Severed Crossed Fingers by St. Vincent

Well you stole the heart out of my chest

Changed the words that I know best

Find my severed crossed fingers in the rubble there (St. Vincent, Severed Crossed Fingers)

“It’s one thing if you never had hope for something in the first place then you kind of ‘Oh it didn’t happen or ‘It didn’t go that way I thought it was going to’ and you can kind of shrug your shoulders. But I thought that the vision of severed crossed fingers was powerful you’re really you really hoping right into the end that it works out, but it doesn’t.” – St. Vincent Severed Crossed Fingers

“Eros is expropriation. He robs the body of limbs, substance, integrity and leaves the lover, essentially, less… Love does not happen without loss of vital self. The lover is the loser,” writes Anne Carson in Eros the Bittersweet. Carson calls into question the famous story of Aristophanes. Human beings were once spheres consisting of two hands, legs, heads, etc. When they grew ambitious and made threatening attacks to gods, Zeus cut them into two and thus begins their search for their true halves.

When we desire someone, that “nostalgia for wholeness” is being activated, and that consciousness stems from the fact that something valuable was taken from us. Well you stole the heart right out my chest, changed the words that I know best, sings St. Vincent.

Miss You So Much by Miley Cyrus

Photo | Miley Cyrus ft. Sia & Paris Hilton – Stars are Blind performance

How can I miss you so much

When you’re right here?

Most of the time we’re wrestling with time. Life as making peace. There’s a paradox here. Missing someone entails distance literally or figuratively. Being away either in location or from a certain time. But the object here is just right here. Whether the realization that this love is fleeting or a chance at permanence, no one really knows and maybe that’s alright.

Kokomo, IN by Japanese Breakfast

Photo | Listen to Japanese Breakfast cover Bon Iver’s ‘Skinny Love’ from NME Magazine

If ever you come back

Wherever you find your way to

And though it may not last

Just know that I’ll be here longing

Fresh from guitar lessons learning minor fourth chords and major sevenths, Michele Zauner of Japanese Breakfast, crafted this very earnest song about teenage love. The lover staying still in a small town while the beloved goes around the world.  Showing to the world the parts I fell so hard for.

“It would be selfish to keep them from myself in this small town and you have to go and show off to the world you know those parts of yourself. And you have so much to learn and so much to do and so I just love that sentiment I wanted to write this very sweet song,” she says in an interview.

Michele recognizes this maturity afforded by distance. In the ending fragment of his book A Lover’s Discourse, Roland Barthes proclaimed that, “Realizing that the difficulties of the amorous relationship originate in his ceaseless desire to appropriate the loved being in one way or another, the subject decides to abandon henceforth all “will-to-possess” in his regard.” He argues that the ultimate form of love relies on relinquishing the desire to possess the beloved.
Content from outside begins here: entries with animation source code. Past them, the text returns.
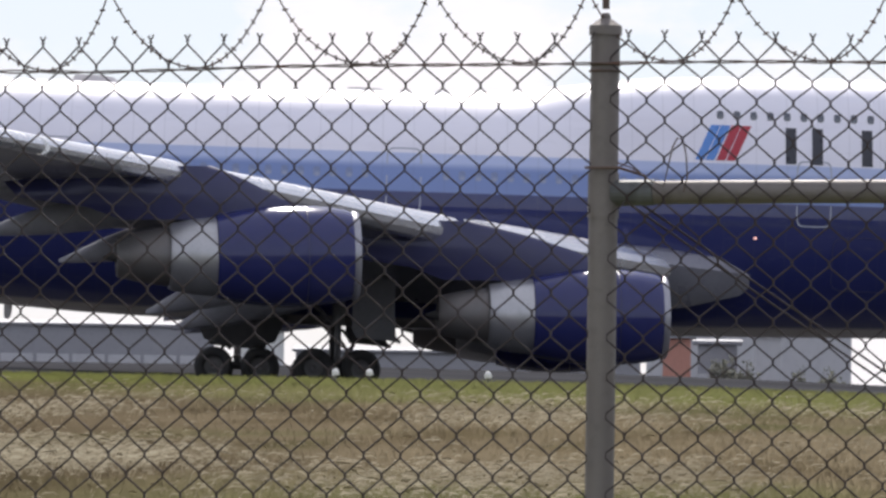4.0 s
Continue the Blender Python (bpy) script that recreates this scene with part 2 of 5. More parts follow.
def blades(name, dark, pale, through=0.45):
    """Leaf material with a tint per leaf and some light let through."""
    n = Nodes(name)
    g = n.add("ShaderNodeNewGeometry")
    c = n.mix(g.outputs["Random Per Island"], dark, pale)
    c = n.mix(n.math("MULTIPLY", n.step(n.noise(0.12, 3.0), 0.4, 0.6), 0.5), c, tuple(q * 0.7 for q in dark))
    m = n.done(c, 1.0)
    n.b.inputs["Specular IOR Level"].default_value = 0.0
    tr = n.add("ShaderNodeBsdfTranslucent")
    n.link(c, tr.inputs["Color"])
    ms = n.add("ShaderNodeMixShader")
    ms.inputs[0].default_value = through
    n.link(n.b.outputs[0], ms.inputs[1])
    n.link(tr.outputs[0], ms.inputs[2])
    n.link(ms.outputs[0], n.t.nodes["Material Output"].inputs["Surface"])
    return m


def glow(name, colour, power):
    n = Nodes(name)
    n.b.inputs["Emission Color"].default_value = (*colour, 1)
    n.b.inputs["Emission Strength"].default_value = power
    return n.done(colour, 0.4)


def dark_glass(name, dark=(0.05, 0.055, 0.07), pale=(0.11, 0.115, 0.13)):
    n = Nodes(name)
    c = n.mix(n.step(n.noise(3.0), 0.4, 0.7), dark, pale)
    return n.done(c, 0.2)


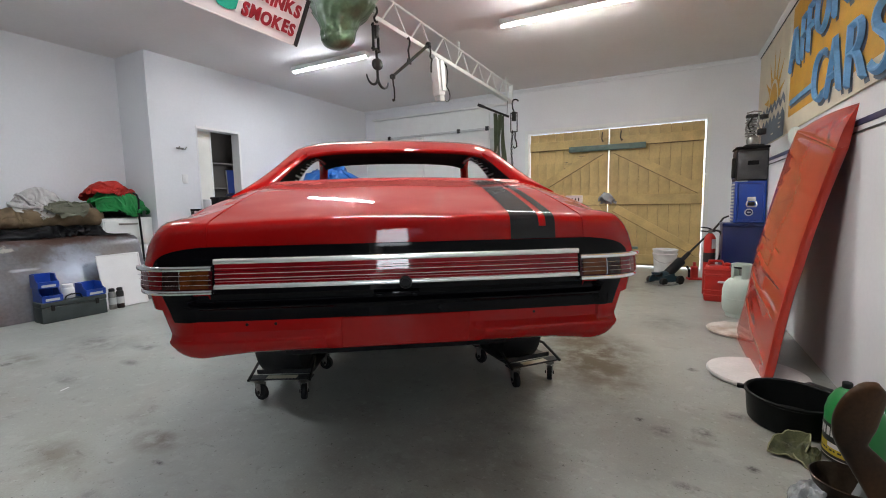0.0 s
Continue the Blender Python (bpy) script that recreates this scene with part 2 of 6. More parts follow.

As put it simply and beautifully here, Just know that I’ll be here longing.

See Also

You’re Still a Mystery by Bleachers

Photo | Stop Making This Hurt (Official Music Video)

Maybe I don’t need to understand

Why your love is such a mystery

In the same book, this is what Anne Carson said about desire: No matter what technologies we devise, the knowledge of Eros available to us is no clear or certain thing. Love, desire, eros, nature is illegibility. It’s its own loss, in a sense, but there’s a certain pleasure in this surrender. The openness to the illegible, something that can’t be pinned down because what we glean no longer hinges on how things might hold up to the future but instead on the actual unfolding of desire itself.

I Don’t Want to Miss a Thing by Aerosmith

Photo | The Essential Aerosmith

Cause even when I dream of you

The sweetest dream would never do

I’d still miss you babe

How rare do we get that chance where reality becomes better than dreams?